A major omission in the lives of a great many members of younger generations is found in a common inability or unwillingness to make appropriate decisions in life-factoring areas, and then commit to them. This seems surprising given the tendency of youth to take risks that more mature persons would not countenance – at least for themselves. This tendency for risk in physical involvements can be just as exciting, and far more meaningful, when transferred to ongoing concerns of life, education, family, profession, even faith. Jim Elliot, fellow college friend of mine and eminent missionary martyr, put the point well when he said: He is no fool who gives what he cannot keep to gain what he cannot lose. He and his four colleagues with their wives risked all for the purpose of evangelizing a tribe in South America. The five who gave up their lives, and the five bereft of their husbands would in some other time warp, make the same decision they made as they did, perhaps with a different approach to objectives. (Some say that if they had brought their wives they would have lived. The wives were back at camp monitoring the radio.) What happens to us in forming our lives for meaning? Society and our parents don’t, on the whole, manage the business of youth formation really well. Certainly many families manage it well. The point here is that in the larger perception there is too little done to draw on the magnificent potential of youth, energy, idealism, time availability and responsibility to find the best context for productive and service oriented life that leaves to heaven the glory of a life well lived and dedicated to meaningful purpose.

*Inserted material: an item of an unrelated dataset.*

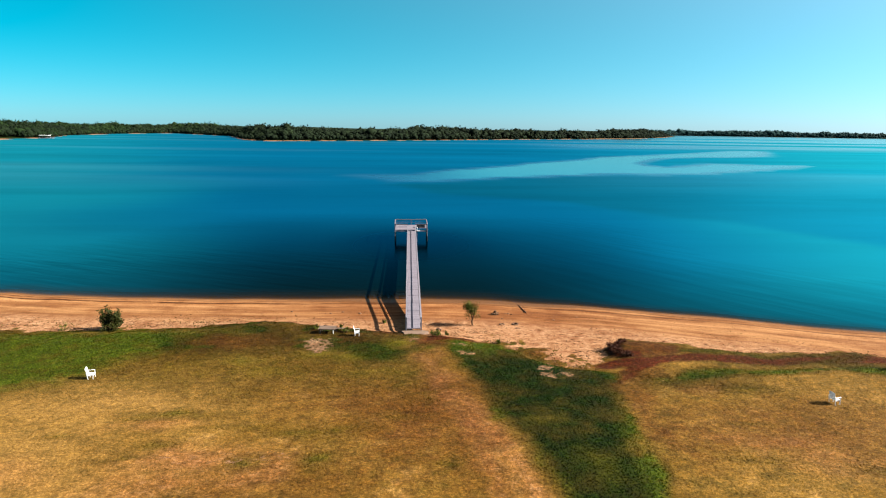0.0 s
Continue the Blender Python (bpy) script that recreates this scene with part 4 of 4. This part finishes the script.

The world around us offers us windows for life, and we make of them doors to pass through. Why do so many with the dreams from the windows fail to make those windows doors for their lives, perhaps for other lives as well? After working for decades with students, counseling with others, especially parents, I suggest we do not open the doors because of feelings about default, temperament, or no point for return. Default occurs for various reasons. Delay in choice seems endemic to many of us. We will get to it someday, but not today. This is well illustrated in the response of Felix to the Apostle Paul, after the Apostle had given him strong reason for making a commitment to Jesus Christ. Felix suggested that he might consider a decision in the future. (Not to say yes is to say no.) Scripture repeats events in which the choice was quite deliberate – the choice not to make choice. Agrippa virtually said: Not now, maybe never.
Closely related to default is temperament. There is no feeling of self-competition. We are not really in competition with each other in the world, but in competition with our better selves and our lesser selves. We are competent for either moving forward or backward, so moving or stalling on the continuum of our lives. Some of us stall. We never get out from under the accidental experience of our lives so to launch out from the wading pool that met our needs as children, but unsatisfactory for adults. We may cocoon our lives. There is no risk permitted. Isaiah’s point of making decision and going for it doesn’t seem to fit us. We don’t want to be hurt. We don’t want to meet life with risk in it. We don’t want to risk failure.
In recognition of loss of what was the best order for our lives made of decisions, effort and commitment to become the best we can be, the most forlorn comes from persons who feel they have gone past the decision-making period and there is no going back. All that is left is some regret, perhaps guilt and disappointment. One of the saddest moments of my ministry occurred at a retirement center in California where I was the guest speaker for a significant population of retired persons. The administrator of the magnificent, sprawling city-like housing community met with me just before the service, and spoke with professional courtesy about what he felt was an important insight: You understand that all the persons in this congregation are over 55 years of age. They have fairly well determined what they believe and how they want to live out their lives. You will understand they should not be disturbed about faith, change and new religious direction for their lives. They simply should be comforted. I respected his authority, but never spoke there again. Knowingly, I prefer to minister where there can be some difference.